Talk to ten economists and you will get ten opinions about what the economy will do in the next 12-18 months. However, there seems to be some consensus around the idea that a recession is coming, but not the degree. As a small business owner, we know you care more about what’s happening on the ground rather than the halls of policy. The housing market may be set for a bit of a downturn, but the fact remains that there are not enough houses to meet demand. There will still be opportunities for the home improvement industry to support those who want to build, remodel or repair a home in the coming years – but will there be enough people to do the work?
Hiring has been a challenge for a couple of years now and it is not clear things will get better any time soon. Keeping your employees will be central to your success.
Below we offer some ideas on how to encourage employee retention in the home improvement industry:
1. Ensure Your Compensation Package is Competitive
Compensation is more than how much is in a paycheck. Fit Small Business created a useful infographic noting the multiple factors that inform an employee’s view of their compensation. A key component is health insurance benefits, which can seem to be a non-starter for many business owners. Through our involvement with BAGI and by serving Greater Indianapolis small businesses for over 30 years, the Wharton & Power Insurance Team knows that offering those perks can appear cost-prohibitive to many organizations. As a BAGI member in good standing, you have access to the BAGI Group Health Plan which we administer. We also have many other options at our disposal that could allow you to set up a compensation package that attracts and retains quality employees. So don’t let the idea of the impossibility of offering group health insurance keep you from growing your business. Talk to us!
2. Have Opportunities for Employee Growth
Feeling like you will be stuck in the same job forever is a big motivator to go find another one. At a minimum, providing opportunities for your employees to grow their skill set will help keep them engaged in the work they do for you. Apprenticeship, mentoring and training programs not only develop knowledge but also have the potential to create meaningful organizational relationships. Giving your employees an attainable vision of how they can happily stay with your business will make it easy for them to do just that.

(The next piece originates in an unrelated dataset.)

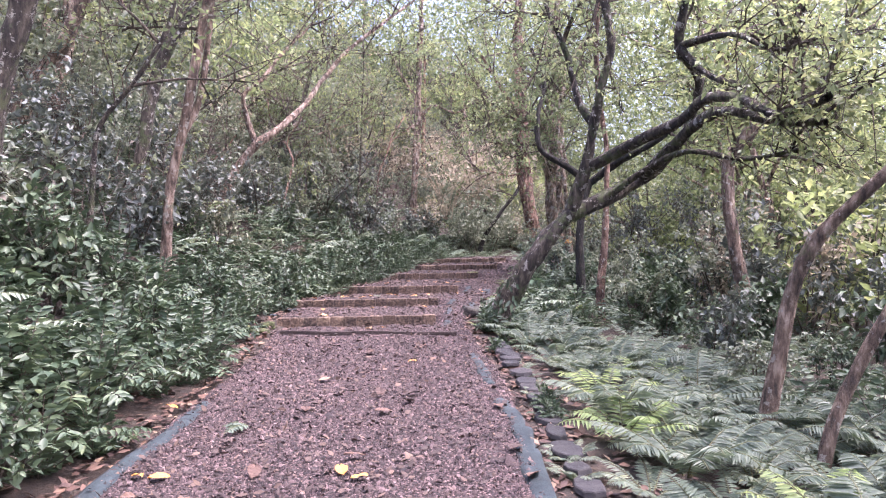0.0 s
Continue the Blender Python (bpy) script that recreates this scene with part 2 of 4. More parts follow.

3. Create a Supportive Company Culture
In a recent article published by the Society for Human Resource Management, researchers noted that company culture is important to retaining young workers. Creating an atmosphere of belonging, camaraderie and support goes a long way in keeping them engaged. Organized employee onboarding processes, clear expectations for management/employee communications, and team-building experiences that are authentic to your culture are some of the ways you can retain your younger employees (and probably your seasoned ones too).
4. Offer Flexibility
Flexibility in the home improvement world often looks different than the typical office job. Working from home is not always feasible and projects have deadlines that clients expect to be met. However, employees need to know that they have the support of their employers when it comes to illness, childcare and creative pursuits. Being willing to offer varying work hours or days when these issues come up is one step toward creating that supportive atmosphere employees crave without hurting your bottom line.
5. Provide Feedback
Employees want to feel seen, appreciated and invested in. Having a formal review process institutionalizes a regular feedback mechanism, ensuring that team members have a voice in their workplace. These conversations also help you better manage your employees by understanding their personal and professional goals. Finally, these discussions help employees define success within their roles, giving them a clear vision of where they fit into the organization.
What all these steps have in common is a commitment to employee well-being, which returns to the organization as a healthier bottom line. If 2008 taught us anything in the home improvement industry, it’s that quality rises to the top. Retaining your best employees will help ensure the health of your business regardless of what the economy has in store for us.